Начальник нижегородской полиции познакомил меня со своим помощником по сыскной части подполковником Александром Алексеевичем Знаменским и поручил ему разрешить мой вопрос положительно.
Подполковник Знаменский оказался общительным веселым человеком, весьма тучным, с круглой, как у кота, головой. Он исполнял должность помощника полицеймейстера более десяти лет и дело свое, как мне показалось, знал до малейшей тонкости. То есть полицеймейстеры Нижнего Новгорода один за другим сменялись, а Александр Алексеевич как был начальником сыскного отделения и помощником полицеймейстера, так им и оставался.
Мы уселись со Знаменским в дальнем конце стола, и только я стал излагать главному нижегородскому сыскарю свою просьбу, как в кабинет к полицеймейстеру стали входить приставы полицейских частей города.
То ли барон фон Таубе не осмелился предложить мне, равному ему по чину, на время рапорта покинуть его кабинет, то ли не хотел держать приставов в своей приемной, дожидаясь, покуда мы со Знаменским разрешим мой вопрос. А может, нижегородский полицеймейстер желал показать перед московским гостем, то бишь мной, стиль своей работы, о чем я, вернувшись в Первопрестольную, мог бы указать в своем отчете в положительном свете…
На утренний рапорт у полицеймейстера, как обычно, прибыли приставы всех четырех полицейских частей города. Надлежало отчитаться перед Сан Санычем (так за глаза называли приставы нижегородского полицеймейстера полковника Александра Александровича барона фон Таубе) о выполнении его личных распоряжений, доложить о происшествиях на территориях своих частей и предпринятых мерах.
Кажется, самый длинный рапорт имел пристав Первой полицейской части. Краем уха я слышал, что в трактире Березина заделан, наконец, тайный ход, ведущий прямиком в бани с девками. И еще, что на Черном пруду померзли померанцевые деревья, а сам пруд, вернее, его окрестности освобождены от засилья дешевых проституток, которые гуртом перебрались в «веселые» дома на Алексеевской улице.
– Что показал санитарный осмотр дворовых территорий? – поинтересовался полицеймейстер, покосившись в мою сторону.

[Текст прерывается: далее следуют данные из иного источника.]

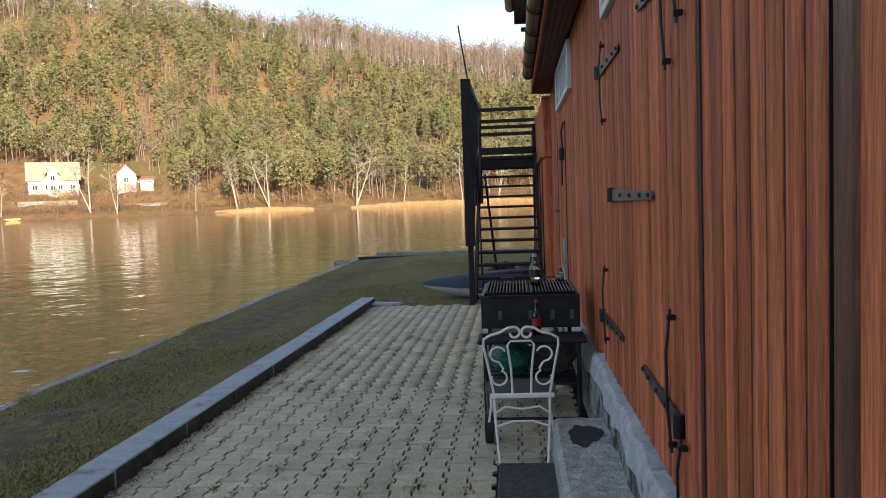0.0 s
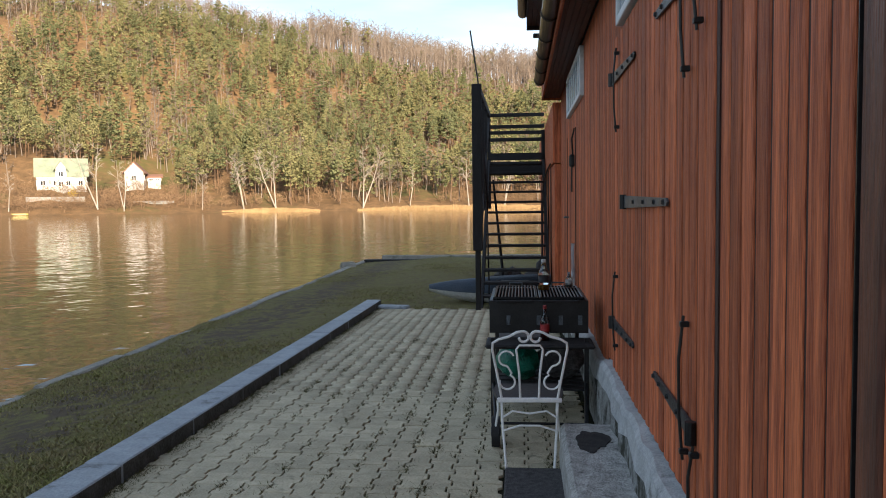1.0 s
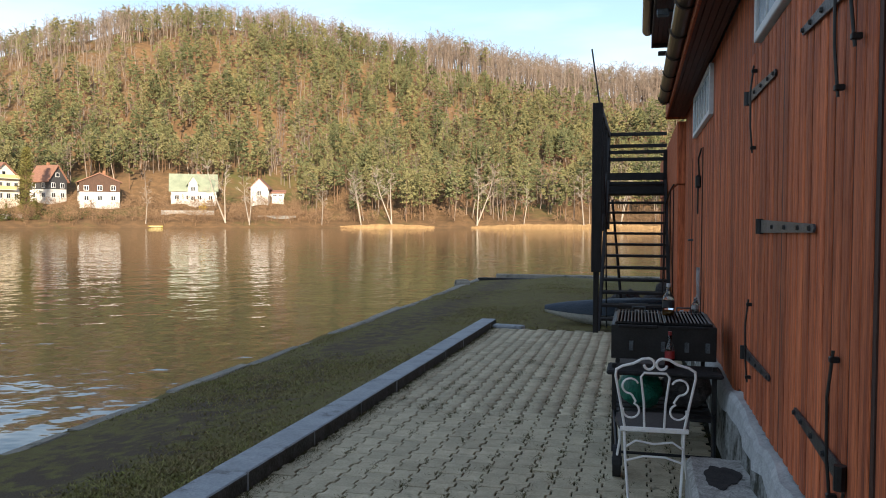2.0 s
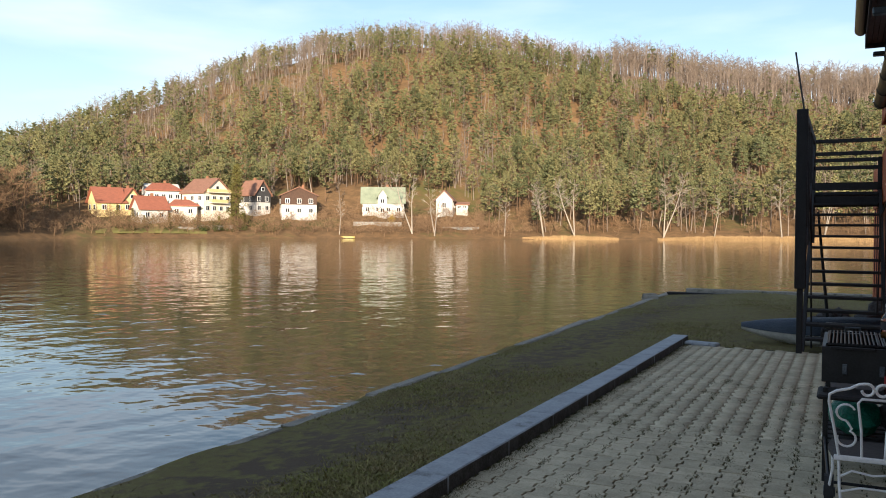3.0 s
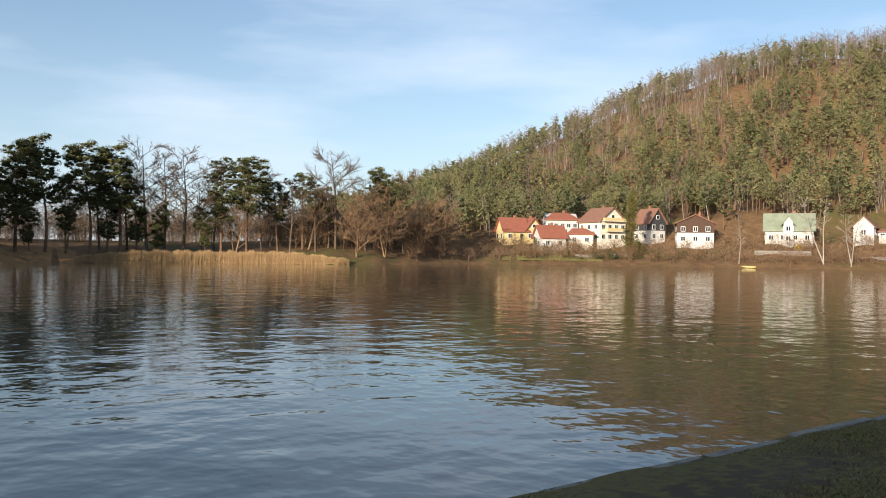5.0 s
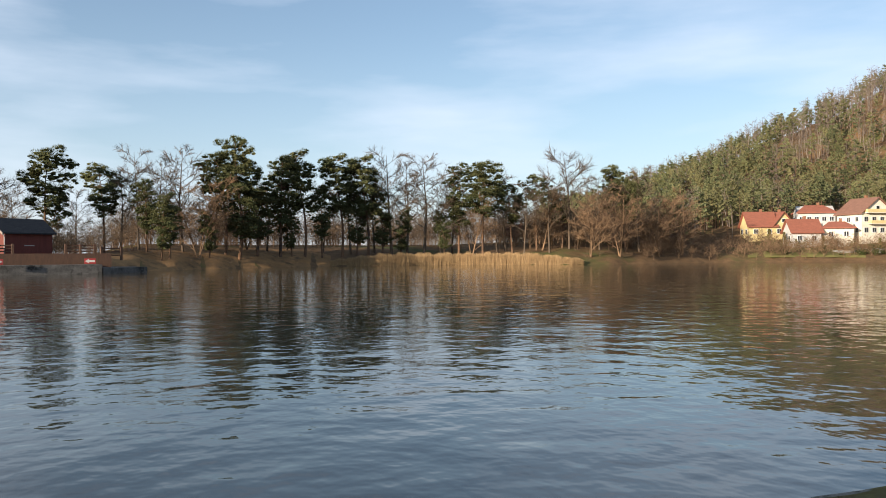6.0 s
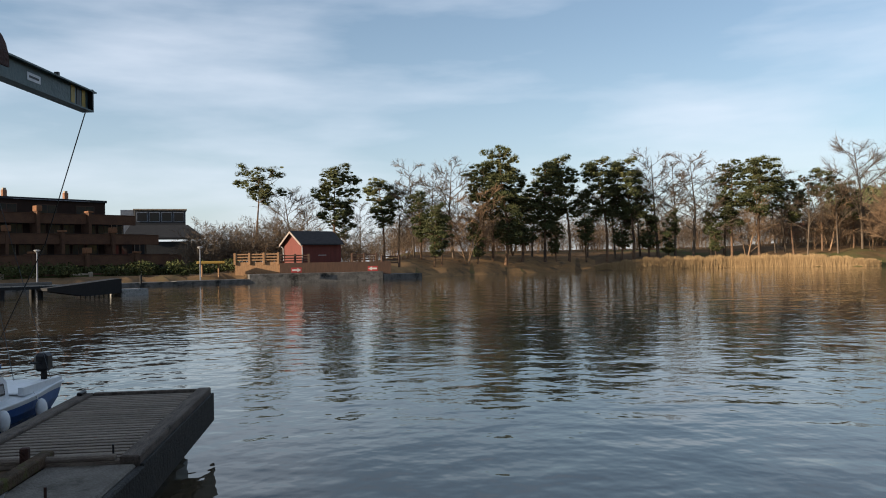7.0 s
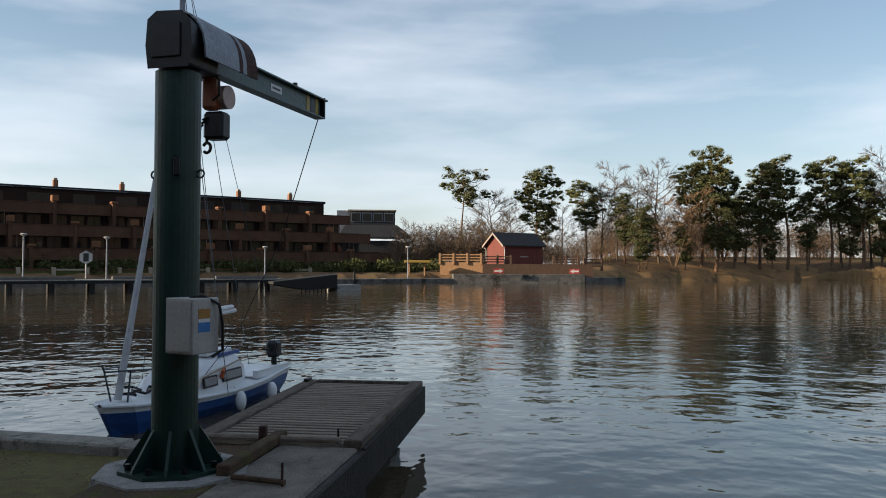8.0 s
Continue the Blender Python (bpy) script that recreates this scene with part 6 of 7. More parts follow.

– На Большой Покровке, Осыпной и Малой Печерской выявлены некоторые нарушения санитарных правил и норм, согласно городового положения от одна тысяча восемьсот семидесятого года. Мною отдано домовладельцам распоряжение провести должным образом необходимые санитарные мероприятия и все выявленные недостатки непременно устранить к Рождеству, – ответил пристав, также покосившись в мою сторону.

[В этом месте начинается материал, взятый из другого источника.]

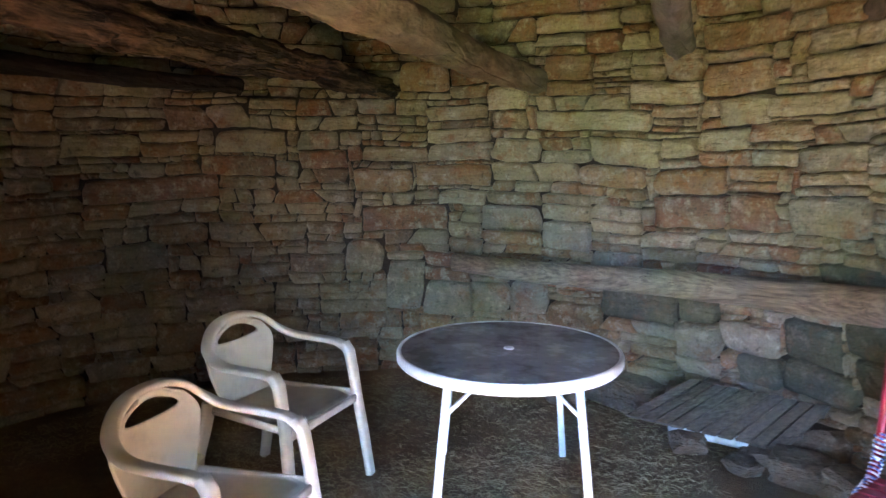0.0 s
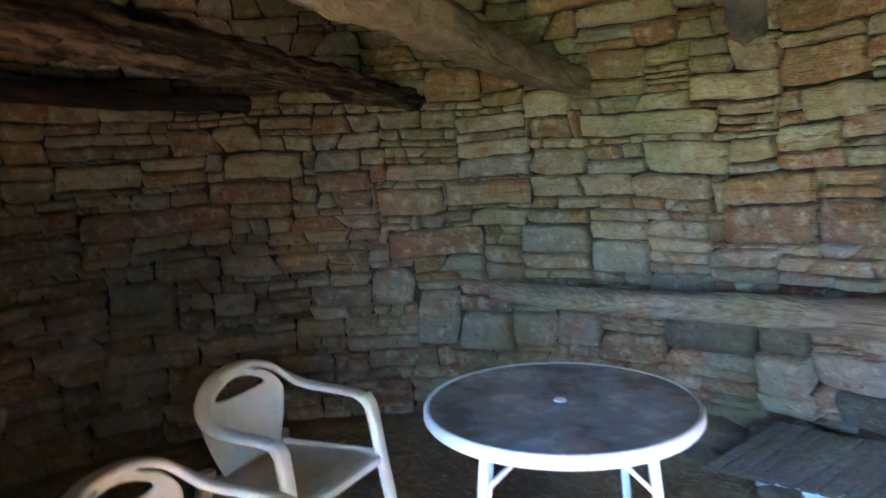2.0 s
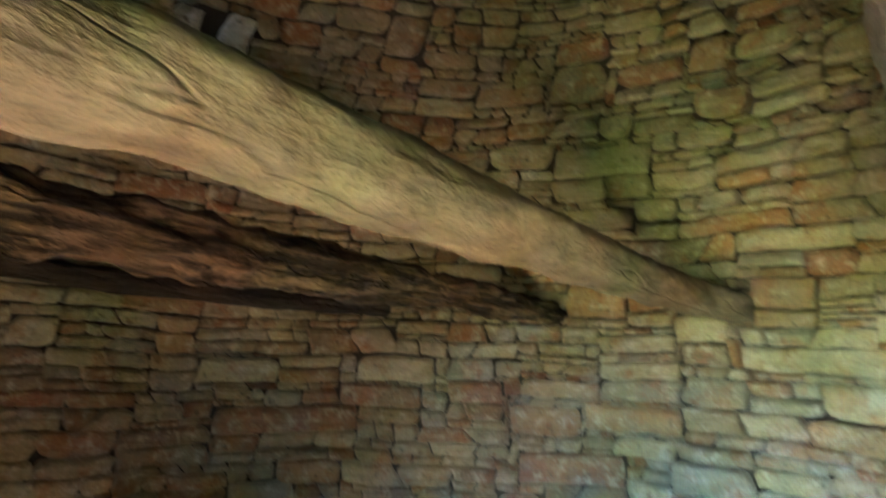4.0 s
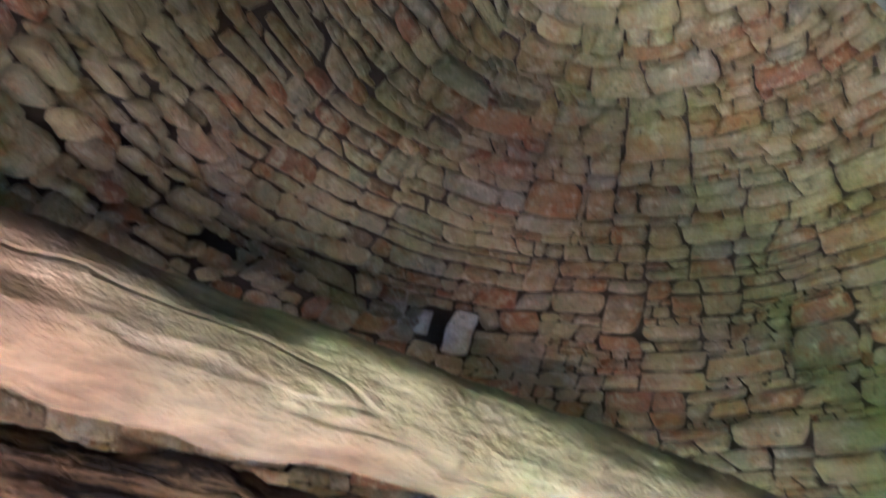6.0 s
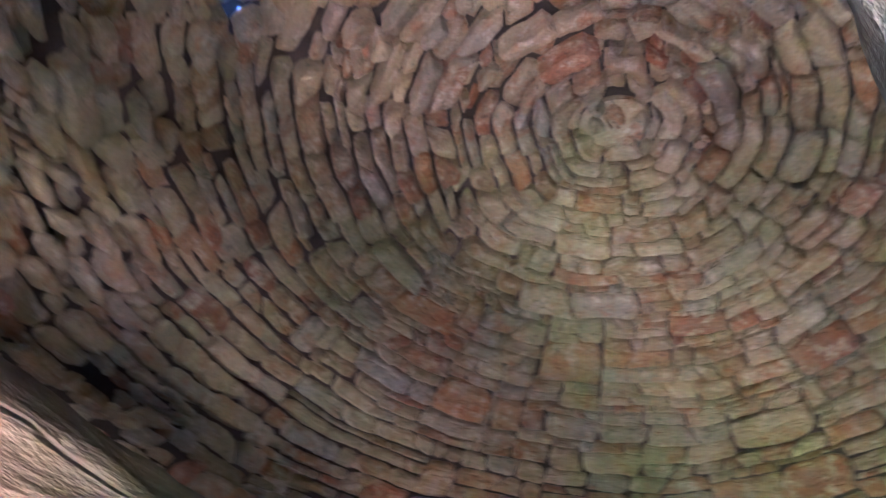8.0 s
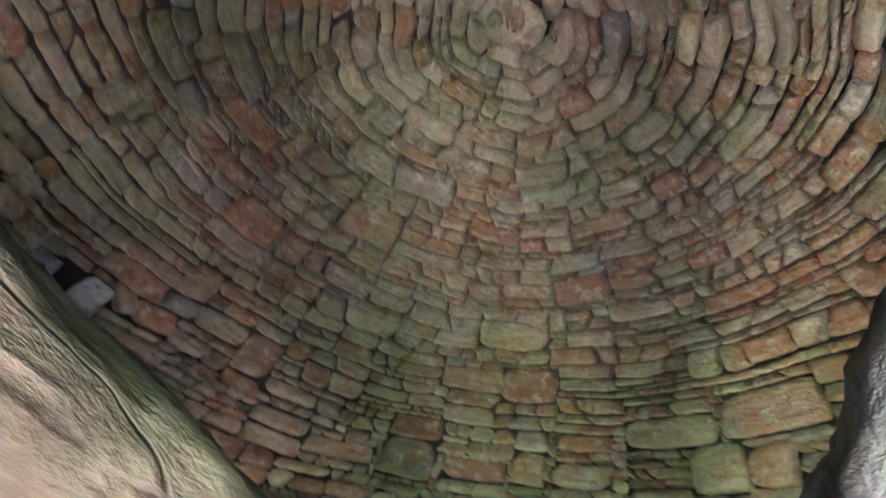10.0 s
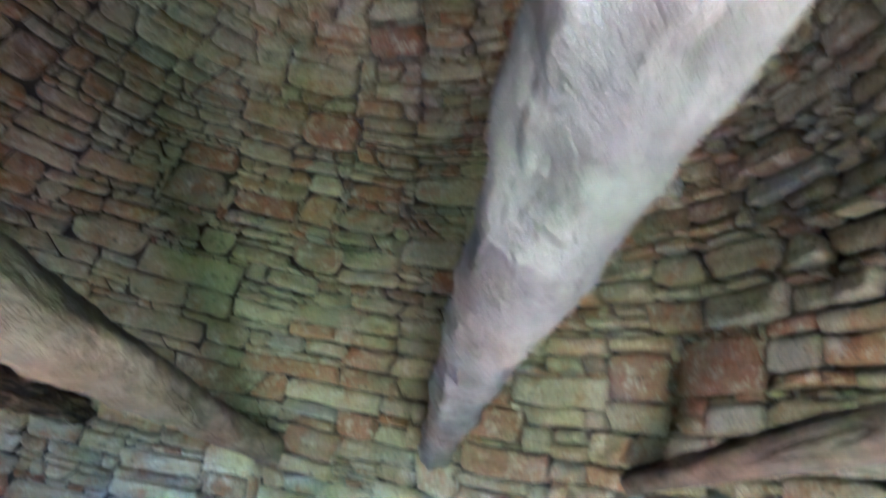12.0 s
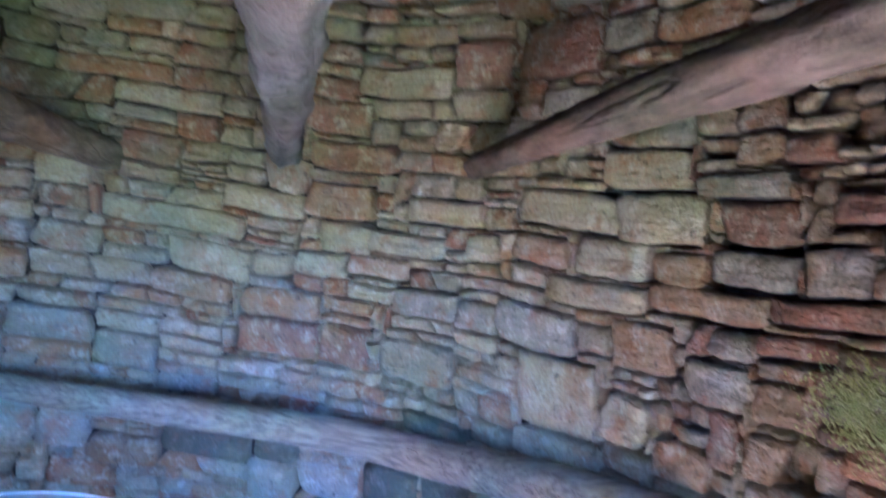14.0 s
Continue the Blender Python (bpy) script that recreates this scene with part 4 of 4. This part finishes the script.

– Не слезайте с домовладельцев, покуда они не сделают все, как должно, – заметил приставу фон Таубе. – А то они доходы с домов имеют немалые, а тратиться на благоустройство и содержание в должной чистоте домовых территорий и дворов не особо желают… Что еще имеете доложить?
– Еще в ресторане Молоткова один из гостей отказался оплатить заказ, назвавшись родственником нашего вице-губернатора. Был препровожден в участок для выяснения личности. И это. – Пристав переступил с ноги на ногу, тем самым выказав нерешительность, но все же продолжил: – Опять поступила жалоба на сыскного агента Германца в присвоении чужого имущества…
– Слышали, Александр Алексеевич? – повернулся к своему помощнику полицеймейстер Таубе, помрачнев лицом. – Окоротите вы своего сыскаря, в конце концов. Иначе нам придется выгнать его со службы с позором и волчьим билетом…
– А кто это – Германец? – шепотом поинтересовался я у Знаменского, поскольку господин полицеймейстер продолжил принимать рапорты у своих приставов.